The burbling brine could endanger groundwater and highlights the challenge for an oil and gas industry that is running out of places to dispose of its waste. Coming on the heels of the state’s earthquake swarms — also linked to oil field disposal — it could signal a new problem for industry as salt water breaking out without a conduit like an old well is extremely unusual.

Oklahoma Corporation Commission spokesman Matt Skinner, who has worked for the agency for 19 years, said he and most other staff at the agency have never seen a situation like this “purge,” as water rising to the Earth’s surface is often called.

Gov. Kevin Stitt (R) late last month issued an emergency declaration to free up additional money to address the crisis.

“The subject saltwater purge constitutes a serious threat to public health and safety and poses a serious risk to the environment if immediate action is not taken,” the governor wrote.

OCC has directed eight nearby disposal wells to shut down and has stopped issuing permits for new ones in a nearly 15,000-square-mile area west of Oklahoma City.

Environmentalists fear that won’t be enough.

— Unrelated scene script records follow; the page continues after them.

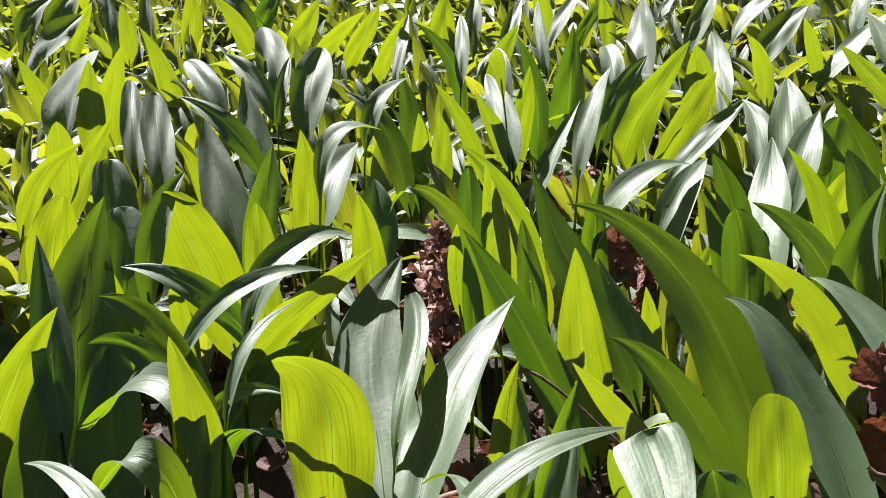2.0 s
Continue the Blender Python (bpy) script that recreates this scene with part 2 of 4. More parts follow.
def sprig(x, y, rng, size=1.0, upright=False):
    """The midribs and breadths of one self-sown plant's leaves, about its own foot."""
    made = []
    count = rng.choice((2, 3, 3, 4))
    for i in range(count):
        long = size * rng.uniform(0.135, 0.205)
        habit = 1.0 if upright else rng.random()
        if habit < 0.36:      # bowed over, its upper side to the sky
            az, lean, droop, frill = rng.gauss(SUN_AZ - 97, 50), rng.uniform(0.15, 0.5), rng.uniform(0.30, 0.75), rng.uniform(0.1, 0.55)
        elif habit < 0.52:    # leaning far out
            az, lean, droop, frill = rng.gauss(SUN_AZ + 83, 45), rng.uniform(0.55, 0.95), rng.uniform(0.0, 0.25), rng.uniform(0.1, 0.35)
        else:                 # upright
            az, lean, droop, frill = rng.gauss(SUN_AZ, 52), rng.uniform(0.05, 0.38), rng.choice((0.0, 0.03, 0.08, 0.16)), rng.uniform(0.05, 0.25)
        az = radians(az)
        out = np.array([math.sin(az), math.cos(az), 0.0])
        up = np.array([0, 0, 1.0])
        p0 = -0.012 * up
        p1 = long * (0.30 * up + 0.10 * lean * out)
        p2 = long * (0.72 * up + 0.62 * lean * out)
        p3 = long * ((1.0 - 0.45 * lean - 0.75 * droop) * up + (lean * 1.15 + 0.75 * droop) * out)
        made.append(dict(p=[p0, p1, p2, p3], width=size * rng.uniform(0.022, 0.040), face=-math.degrees(az) + rng.uniform(-25, 25), twist=rng.uniform(-40, 40), fold=rng.uniform(0.12, 0.7), wave=frill, phase=rng.uniform(0, 6), stalk=rng.uniform(0.10, 0.22), blunt=rng.uniform(0.75, 1.15), up=0.8))
    return made


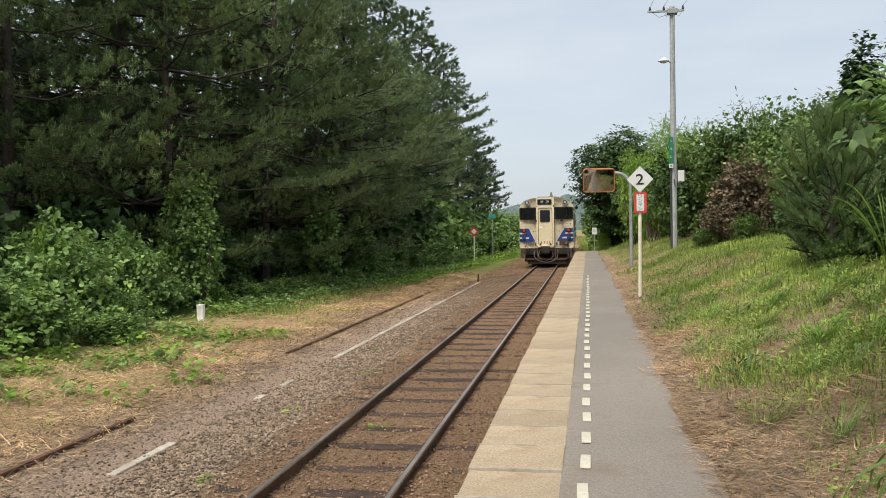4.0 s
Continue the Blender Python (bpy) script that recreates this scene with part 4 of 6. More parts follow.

“This is just the tip of much larger and more widespread water pollution to come as a direct result of the combined processes of fracking production and wastewater injection across our state,” said Johnson Bridgwater, director of the Oklahoma Sierra Club.

Officials say there haven’t been signs of contamination in nearby drinking water, but Ray Shimanek, a local county commissioner, suspects nearby drinking water wells remain at risk.

“It’s just a matter of time,” Shimanek, a Republican of Kingfisher County, said in a phone interview. “It’s going to get into somebody’s water.”

The wastewater also damages farmland. It’s all but impossible to grow crops on contaminated land.

The question of what to do with production wastewater in oil-dependent Oklahoma has bedeviled officials for years. The state still has earthquakes linked to wastewater disposal, although they’ve tailed off considerably since peaking in 2015.

Those earthquakes have been tied to injecting huge volumes of water too deep. Now, the problem may be that wastewater isn’t being injected deep enough.

Mike Cantrell, president of the Oklahoma Energy Producers Alliance, links the purge to the state regulatory effort to stop companies from injecting into deep bedrock in response to the quakes.

Because of that policy, companies started injecting wastewater into shallower formations “incapable of holding this volume of water,” Cantrell wrote in a blog post.

Disposal wells near the purge inject water about 2,000 to 3,000 feet deep. The disposal wells linked to earthquakes were commonly 6,000 feet or deeper.

Cantrell indicated he thinks wastewater from disposal formations has broken through to the surface in other places, and thinks the state should require groundwater monitoring to determine the effects of the moving salt water.